- _DATA LINES_
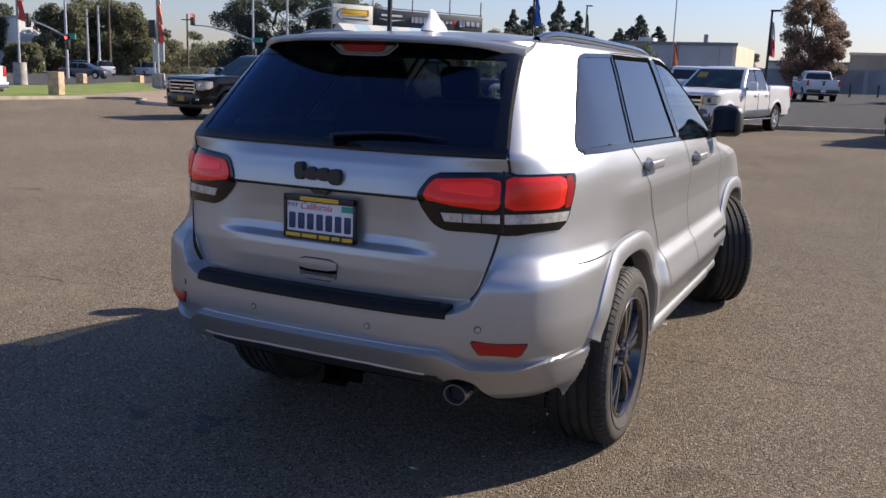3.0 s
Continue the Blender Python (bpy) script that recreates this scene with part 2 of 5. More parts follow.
def box(bm, x0, x1, y0, y1, z0, z1, bevel=0.0, m=None, seg=2):
    r = bmesh.ops.create_cube(bm, size=1.0)
    mm = Matrix.Translation(((x0 + x1) / 2, (y0 + y1) / 2, (z0 + z1) / 2)) @ Matrix.Diagonal((abs(x1 - x0), abs(y1 - y0), abs(z1 - z0), 1))
    bmesh.ops.transform(bm, matrix=mm, verts=r["verts"])
    vs = r["verts"]
    if bevel:
        es = list({e for v in vs for e in v.link_edges})
        bb = bmesh.ops.bevel(bm, geom=es, offset=bevel, segments=seg, profile=0.5, affect="EDGES")
        vs = list({v for f in bb["faces"] for v in f.verts} | {v for v in vs if v.is_valid})
    if m is not None:
        bmesh.ops.transform(bm, matrix=m, verts=[v for v in vs if v.is_valid])
    return bm


def boxed(*a, **k):
    return box(bmesh.new(), *a, **k)


def cyl(bm, p0, p1, r0, r1=None, seg=16, caps=True):
    p0, p1 = Vector(p0), Vector(p1)
    r1 = r0 if r1 is None else r1
    d = p1 - p0
    res = bmesh.ops.create_cone(bm, cap_ends=caps, segments=seg, radius1=r0, radius2=max(r1, 1e-4), depth=d.length)
    q = d.to_track_quat("Z", "Y").to_matrix().to_4x4()
    bmesh.ops.transform(bm, matrix=Matrix.Translation((p0 + p1) / 2) @ q, verts=res["verts"])
    return bm


def cyled(*a, **k):
    return cyl(bmesh.new(), *a, **k)


def lathe(bm, prof, seg=48, axis="x", m=None):
    """Turn a closed or open profile of (radius, along) round an axis."""
    rings = []
    for i in range(seg):
        a = 2 * math.pi * i / seg
        c, s = math.cos(a), math.sin(a)
        ring = []
        for r, h in prof:
            co = {"x": (h, r * c, r * s), "z": (r * c, r * s, h), "y": (r * c, h, r * s)}[axis]
            ring.append(bm.verts.new(co if m is None else m @ Vector(co)))
        rings.append(ring)
    for i in range(seg):
        a, b = rings[i], rings[(i + 1) % seg]
        for j in range(len(prof) - 1):
            bm.faces.new((a[j], a[j + 1], b[j + 1], b[j]))
    return bm


def grid_mesh(P, closed_u=False):
    """P: array (nu, nv, 3) -> verts, faces"""
    nu, nv = P.shape[:2]
    V = P.reshape(-1, 3).tolist()
    F = []
    for i in range(nu if closed_u else nu - 1):
        k = (i + 1) % nu
        for j in range(nv - 1):
            F.append((i * nv + j, k * nv + j, k * nv + j + 1, i * nv + j + 1))
    return V, F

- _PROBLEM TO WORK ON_
Only lines belong in the copy: transcribe those from the start of the data through the line that contains "return box(bmesh.new(), *a, **k)", and skip the pictures.

- _CORRECT RESULT_
3.0 s
Continue the Blender Python (bpy) script that recreates this scene with part 2 of 5. More parts follow.
def box(bm, x0, x1, y0, y1, z0, z1, bevel=0.0, m=None, seg=2):
    r = bmesh.ops.create_cube(bm, size=1.0)
    mm = Matrix.Translation(((x0 + x1) / 2, (y0 + y1) / 2, (z0 + z1) / 2)) @ Matrix.Diagonal((abs(x1 - x0), abs(y1 - y0), abs(z1 - z0), 1))
    bmesh.ops.transform(bm, matrix=mm, verts=r["verts"])
    vs = r["verts"]
    if bevel:
        es = list({e for v in vs for e in v.link_edges})
        bb = bmesh.ops.bevel(bm, geom=es, offset=bevel, segments=seg, profile=0.5, affect="EDGES")
        vs = list({v for f in bb["faces"] for v in f.verts} | {v for v in vs if v.is_valid})
    if m is not None:
        bmesh.ops.transform(bm, matrix=m, verts=[v for v in vs if v.is_valid])
    return bm


def boxed(*a, **k):
    return box(bmesh.new(), *a, **k)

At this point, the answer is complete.